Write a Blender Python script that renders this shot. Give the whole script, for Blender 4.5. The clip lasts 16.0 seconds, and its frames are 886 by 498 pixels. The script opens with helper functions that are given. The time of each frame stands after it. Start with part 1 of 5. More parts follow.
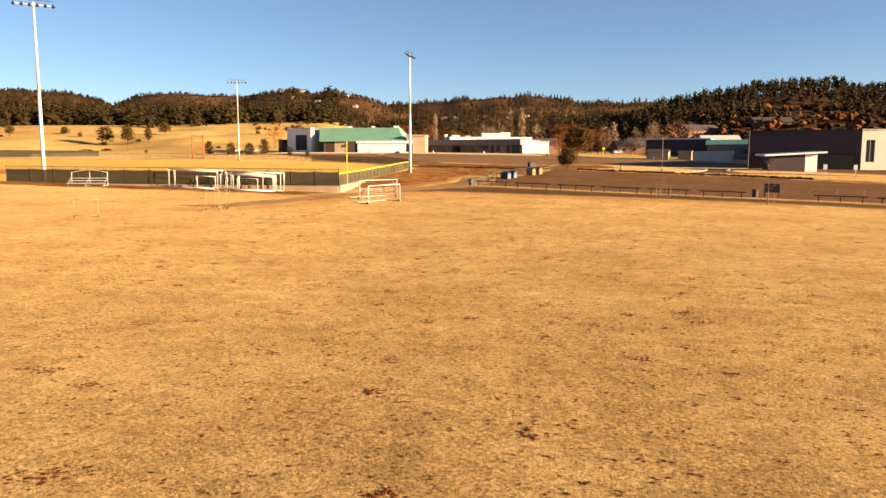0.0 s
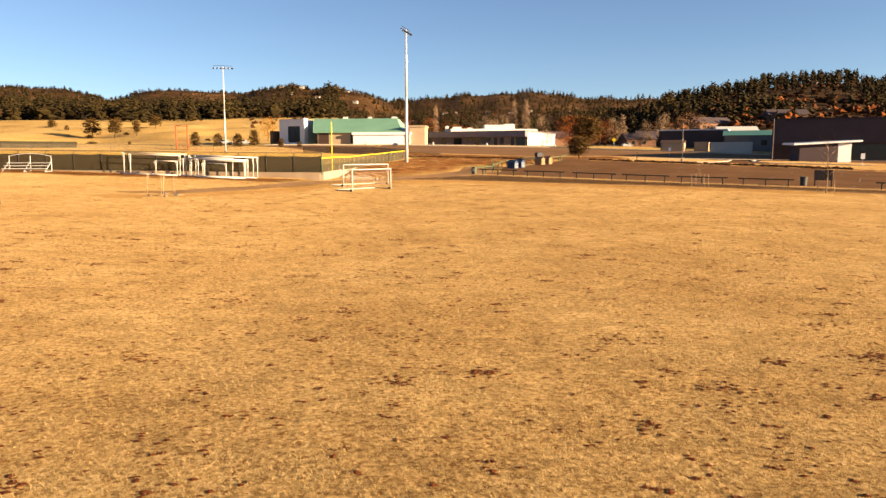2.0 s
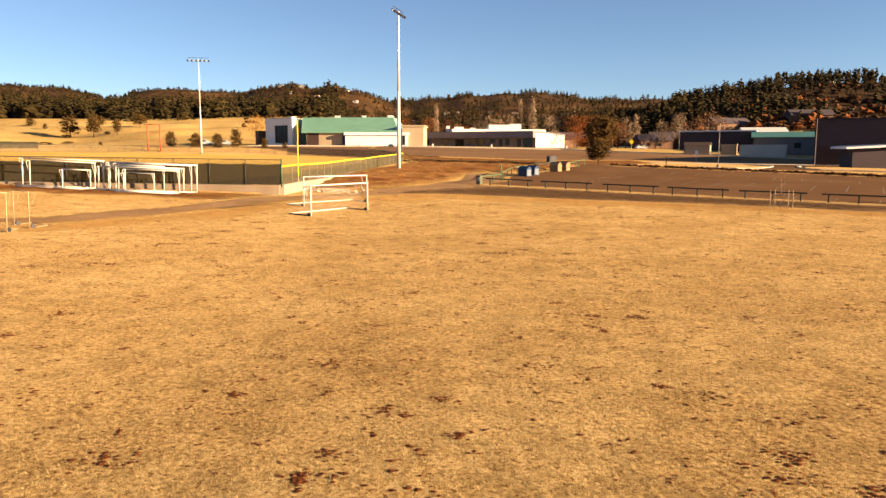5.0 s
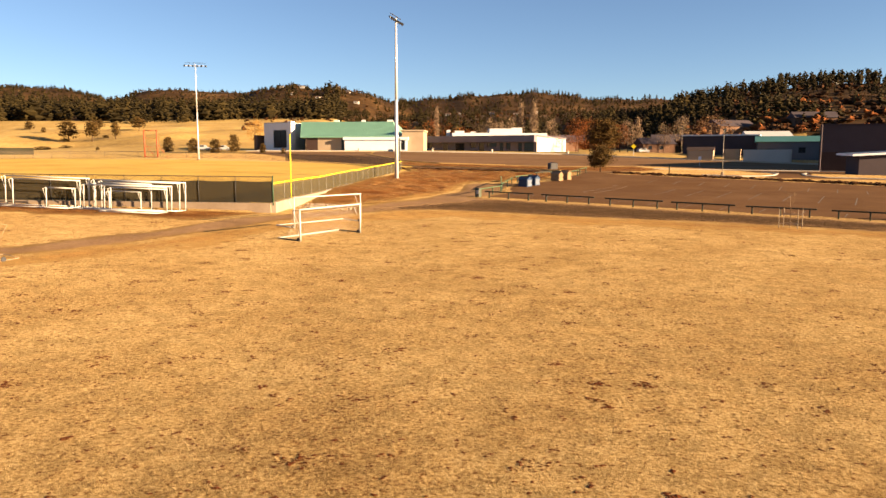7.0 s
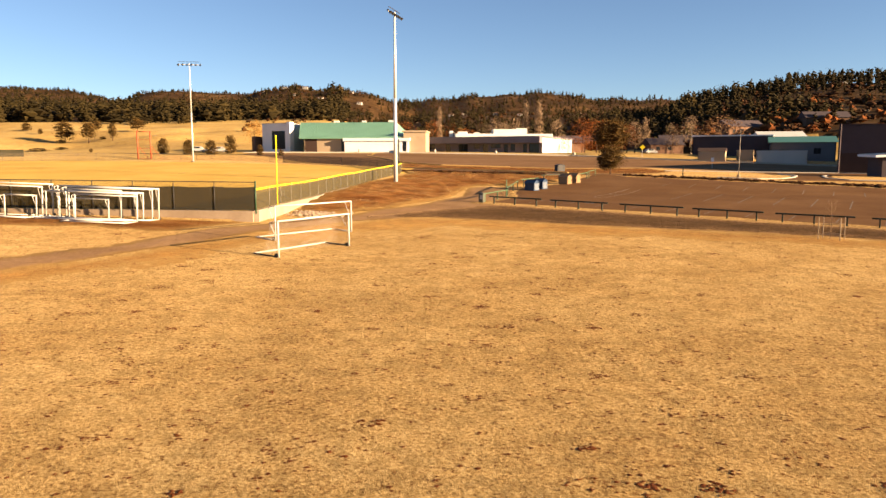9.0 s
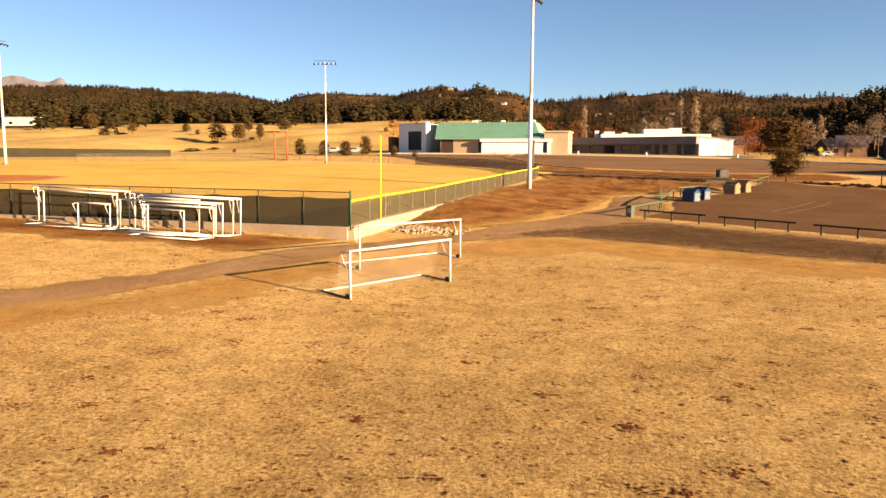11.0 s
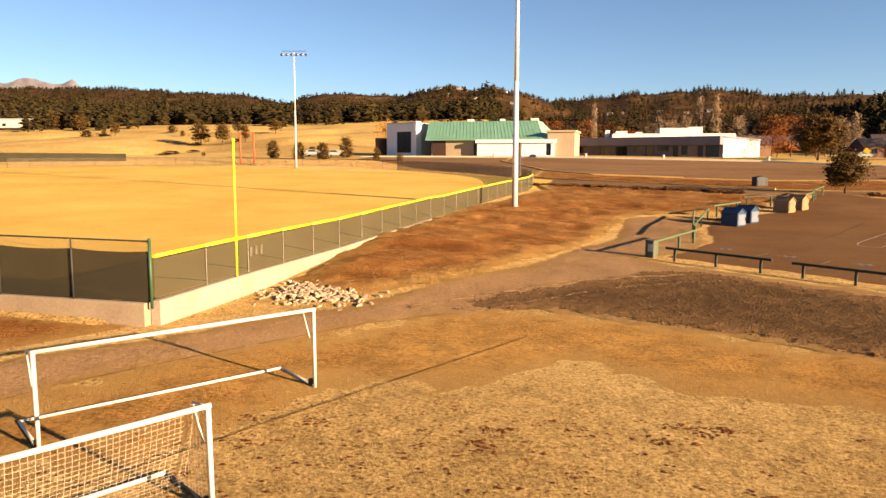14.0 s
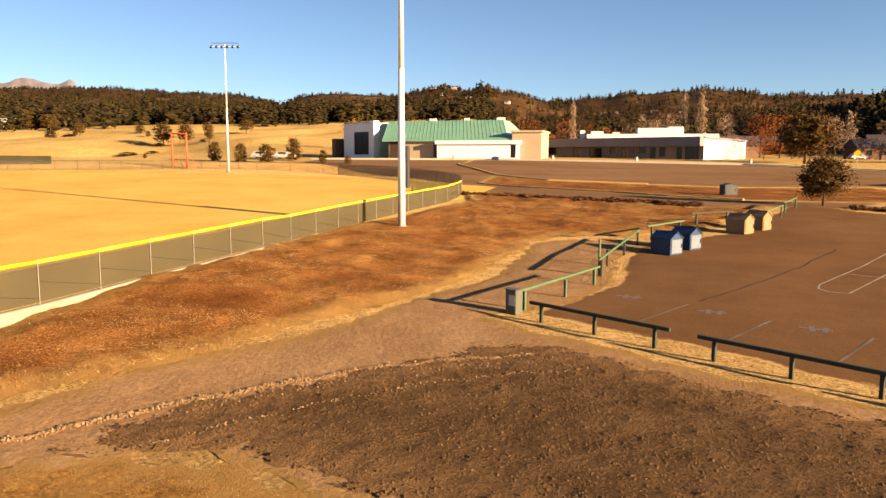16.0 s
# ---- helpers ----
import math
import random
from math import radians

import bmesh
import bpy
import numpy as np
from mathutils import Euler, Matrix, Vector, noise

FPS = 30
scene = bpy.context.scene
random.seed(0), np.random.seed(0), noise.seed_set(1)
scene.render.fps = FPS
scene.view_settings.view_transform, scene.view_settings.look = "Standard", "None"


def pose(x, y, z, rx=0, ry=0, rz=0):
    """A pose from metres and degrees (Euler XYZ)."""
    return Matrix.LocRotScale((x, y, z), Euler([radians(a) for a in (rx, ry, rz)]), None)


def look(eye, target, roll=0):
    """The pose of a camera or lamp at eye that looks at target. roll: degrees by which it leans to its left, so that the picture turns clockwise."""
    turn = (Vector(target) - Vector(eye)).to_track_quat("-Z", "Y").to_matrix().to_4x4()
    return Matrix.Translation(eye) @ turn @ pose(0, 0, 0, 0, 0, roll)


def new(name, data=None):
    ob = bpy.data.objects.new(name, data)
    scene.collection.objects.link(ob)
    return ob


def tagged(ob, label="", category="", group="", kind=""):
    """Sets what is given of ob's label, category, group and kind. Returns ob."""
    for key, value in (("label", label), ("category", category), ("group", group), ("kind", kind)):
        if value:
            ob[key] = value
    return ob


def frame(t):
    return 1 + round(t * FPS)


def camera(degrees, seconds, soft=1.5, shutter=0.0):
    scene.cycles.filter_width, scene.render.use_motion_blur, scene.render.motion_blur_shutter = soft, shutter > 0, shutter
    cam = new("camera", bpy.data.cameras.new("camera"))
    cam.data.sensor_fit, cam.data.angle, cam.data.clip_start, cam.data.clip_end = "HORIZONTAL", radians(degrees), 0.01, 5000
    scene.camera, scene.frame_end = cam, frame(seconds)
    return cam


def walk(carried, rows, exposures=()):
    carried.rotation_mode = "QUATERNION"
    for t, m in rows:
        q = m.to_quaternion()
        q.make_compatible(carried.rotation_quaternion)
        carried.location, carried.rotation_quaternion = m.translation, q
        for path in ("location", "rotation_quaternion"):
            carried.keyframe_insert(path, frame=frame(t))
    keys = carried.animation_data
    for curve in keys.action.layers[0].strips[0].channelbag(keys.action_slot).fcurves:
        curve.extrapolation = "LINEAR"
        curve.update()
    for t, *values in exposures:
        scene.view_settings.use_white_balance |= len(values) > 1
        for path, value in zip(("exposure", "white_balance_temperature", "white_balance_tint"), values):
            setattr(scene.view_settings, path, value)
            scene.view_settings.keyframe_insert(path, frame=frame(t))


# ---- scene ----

_ _ _ _ _

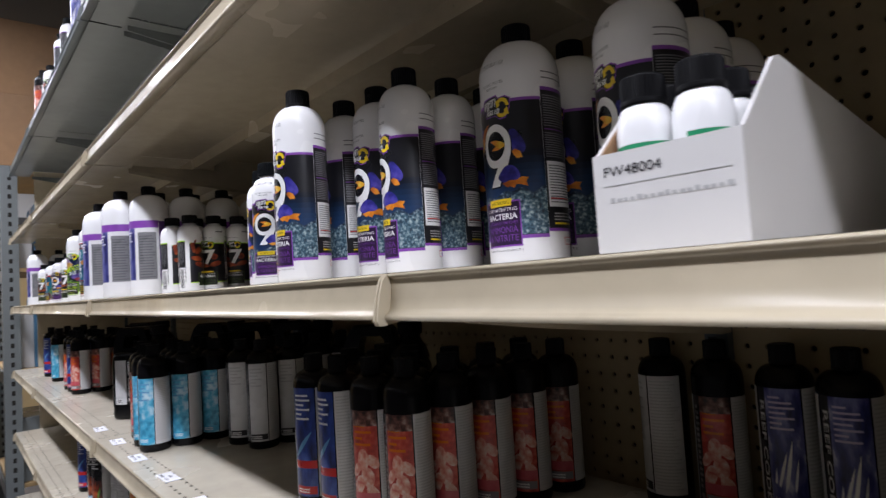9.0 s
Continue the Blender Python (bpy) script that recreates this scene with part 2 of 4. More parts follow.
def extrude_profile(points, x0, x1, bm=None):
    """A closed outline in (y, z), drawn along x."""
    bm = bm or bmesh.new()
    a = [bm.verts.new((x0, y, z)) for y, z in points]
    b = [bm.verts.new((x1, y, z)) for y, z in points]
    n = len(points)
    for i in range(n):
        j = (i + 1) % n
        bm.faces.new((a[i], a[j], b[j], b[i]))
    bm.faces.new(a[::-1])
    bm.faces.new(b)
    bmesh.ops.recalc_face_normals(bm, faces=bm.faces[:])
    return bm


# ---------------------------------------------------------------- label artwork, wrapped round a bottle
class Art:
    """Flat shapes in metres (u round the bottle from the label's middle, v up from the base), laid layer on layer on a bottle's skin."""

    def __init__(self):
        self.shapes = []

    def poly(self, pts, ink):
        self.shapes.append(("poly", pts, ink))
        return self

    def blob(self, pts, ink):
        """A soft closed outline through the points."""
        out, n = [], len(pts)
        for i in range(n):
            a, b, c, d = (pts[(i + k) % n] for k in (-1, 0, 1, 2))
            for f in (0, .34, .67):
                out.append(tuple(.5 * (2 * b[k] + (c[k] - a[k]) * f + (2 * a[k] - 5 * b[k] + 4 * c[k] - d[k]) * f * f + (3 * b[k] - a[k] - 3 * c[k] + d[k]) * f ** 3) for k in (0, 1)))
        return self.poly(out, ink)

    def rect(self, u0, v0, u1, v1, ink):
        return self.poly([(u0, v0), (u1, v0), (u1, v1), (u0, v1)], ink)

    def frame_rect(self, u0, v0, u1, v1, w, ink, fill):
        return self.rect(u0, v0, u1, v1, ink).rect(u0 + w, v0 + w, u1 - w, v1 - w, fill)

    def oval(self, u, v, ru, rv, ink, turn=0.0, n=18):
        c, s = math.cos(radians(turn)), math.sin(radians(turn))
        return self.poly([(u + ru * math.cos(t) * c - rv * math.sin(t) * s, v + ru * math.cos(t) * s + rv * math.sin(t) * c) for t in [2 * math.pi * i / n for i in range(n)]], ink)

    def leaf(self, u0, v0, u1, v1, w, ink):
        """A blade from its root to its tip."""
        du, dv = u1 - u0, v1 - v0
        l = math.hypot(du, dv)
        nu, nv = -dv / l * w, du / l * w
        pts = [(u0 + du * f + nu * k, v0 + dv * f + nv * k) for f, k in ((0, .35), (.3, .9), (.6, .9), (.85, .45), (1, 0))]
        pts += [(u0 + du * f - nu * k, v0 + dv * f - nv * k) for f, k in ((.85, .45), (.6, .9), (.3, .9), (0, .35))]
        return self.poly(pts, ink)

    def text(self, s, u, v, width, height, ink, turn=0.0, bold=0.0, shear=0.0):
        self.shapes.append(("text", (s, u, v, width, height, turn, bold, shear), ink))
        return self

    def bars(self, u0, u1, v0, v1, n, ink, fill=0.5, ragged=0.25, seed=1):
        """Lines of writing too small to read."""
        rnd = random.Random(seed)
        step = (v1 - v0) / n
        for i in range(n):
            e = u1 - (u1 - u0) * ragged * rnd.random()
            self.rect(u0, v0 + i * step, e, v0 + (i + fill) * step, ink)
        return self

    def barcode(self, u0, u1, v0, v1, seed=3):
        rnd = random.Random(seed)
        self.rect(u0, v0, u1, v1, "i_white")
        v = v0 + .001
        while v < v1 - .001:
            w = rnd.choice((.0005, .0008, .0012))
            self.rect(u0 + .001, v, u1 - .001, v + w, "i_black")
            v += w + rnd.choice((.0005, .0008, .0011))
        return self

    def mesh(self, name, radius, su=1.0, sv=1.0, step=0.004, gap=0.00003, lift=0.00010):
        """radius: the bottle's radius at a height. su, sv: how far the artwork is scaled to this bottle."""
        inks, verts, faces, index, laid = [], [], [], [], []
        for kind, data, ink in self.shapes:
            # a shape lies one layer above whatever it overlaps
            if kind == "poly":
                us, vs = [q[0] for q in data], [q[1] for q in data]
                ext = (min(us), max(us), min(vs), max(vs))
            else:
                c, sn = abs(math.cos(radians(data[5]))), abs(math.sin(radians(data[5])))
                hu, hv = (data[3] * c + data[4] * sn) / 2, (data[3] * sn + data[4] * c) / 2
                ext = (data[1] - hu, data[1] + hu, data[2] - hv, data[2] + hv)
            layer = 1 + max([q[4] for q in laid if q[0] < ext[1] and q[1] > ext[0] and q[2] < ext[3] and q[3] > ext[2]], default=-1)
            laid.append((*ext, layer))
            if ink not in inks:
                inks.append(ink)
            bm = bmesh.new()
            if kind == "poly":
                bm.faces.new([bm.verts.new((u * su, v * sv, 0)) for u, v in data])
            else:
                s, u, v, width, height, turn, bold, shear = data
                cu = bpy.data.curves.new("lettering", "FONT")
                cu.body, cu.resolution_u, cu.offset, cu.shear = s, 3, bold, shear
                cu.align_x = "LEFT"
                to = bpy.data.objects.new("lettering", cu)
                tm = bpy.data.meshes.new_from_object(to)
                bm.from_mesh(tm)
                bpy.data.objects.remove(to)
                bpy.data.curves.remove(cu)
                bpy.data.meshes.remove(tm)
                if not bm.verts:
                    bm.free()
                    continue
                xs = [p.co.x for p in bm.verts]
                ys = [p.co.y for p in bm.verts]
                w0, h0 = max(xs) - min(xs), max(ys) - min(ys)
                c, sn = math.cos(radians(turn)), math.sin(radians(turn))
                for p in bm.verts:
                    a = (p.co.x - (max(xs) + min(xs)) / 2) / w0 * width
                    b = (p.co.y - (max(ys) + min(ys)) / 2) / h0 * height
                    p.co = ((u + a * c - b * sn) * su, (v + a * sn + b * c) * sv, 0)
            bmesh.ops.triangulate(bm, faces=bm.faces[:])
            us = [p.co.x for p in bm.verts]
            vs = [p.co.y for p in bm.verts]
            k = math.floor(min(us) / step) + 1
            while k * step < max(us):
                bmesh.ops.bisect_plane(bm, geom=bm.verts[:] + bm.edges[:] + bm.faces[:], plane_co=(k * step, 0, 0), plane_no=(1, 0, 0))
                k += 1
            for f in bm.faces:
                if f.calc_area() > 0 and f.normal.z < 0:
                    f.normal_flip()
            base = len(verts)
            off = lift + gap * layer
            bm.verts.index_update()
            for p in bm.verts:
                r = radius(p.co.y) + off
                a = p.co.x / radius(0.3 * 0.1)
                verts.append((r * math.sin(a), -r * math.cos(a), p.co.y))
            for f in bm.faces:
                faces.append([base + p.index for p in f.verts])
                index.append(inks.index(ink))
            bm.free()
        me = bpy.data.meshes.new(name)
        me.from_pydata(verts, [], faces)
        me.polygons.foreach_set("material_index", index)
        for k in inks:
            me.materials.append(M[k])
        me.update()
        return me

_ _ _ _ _

In the listing above, find the line containing "carried.location, carried.rotation_quaternion = m.translation, q" and the line containing "for curve in", then quote both, plus every line between them, exactly as written.

THE COMPLETED TASK —
        carried.location, carried.rotation_quaternion = m.translation, q
        for path in ("location", "rotation_quaternion"):
            carried.keyframe_insert(path, frame=frame(t))
    keys = carried.animation_data
    for curve in keys.action.layers[0].strips[0].channelbag(keys.action_slot).fcurves:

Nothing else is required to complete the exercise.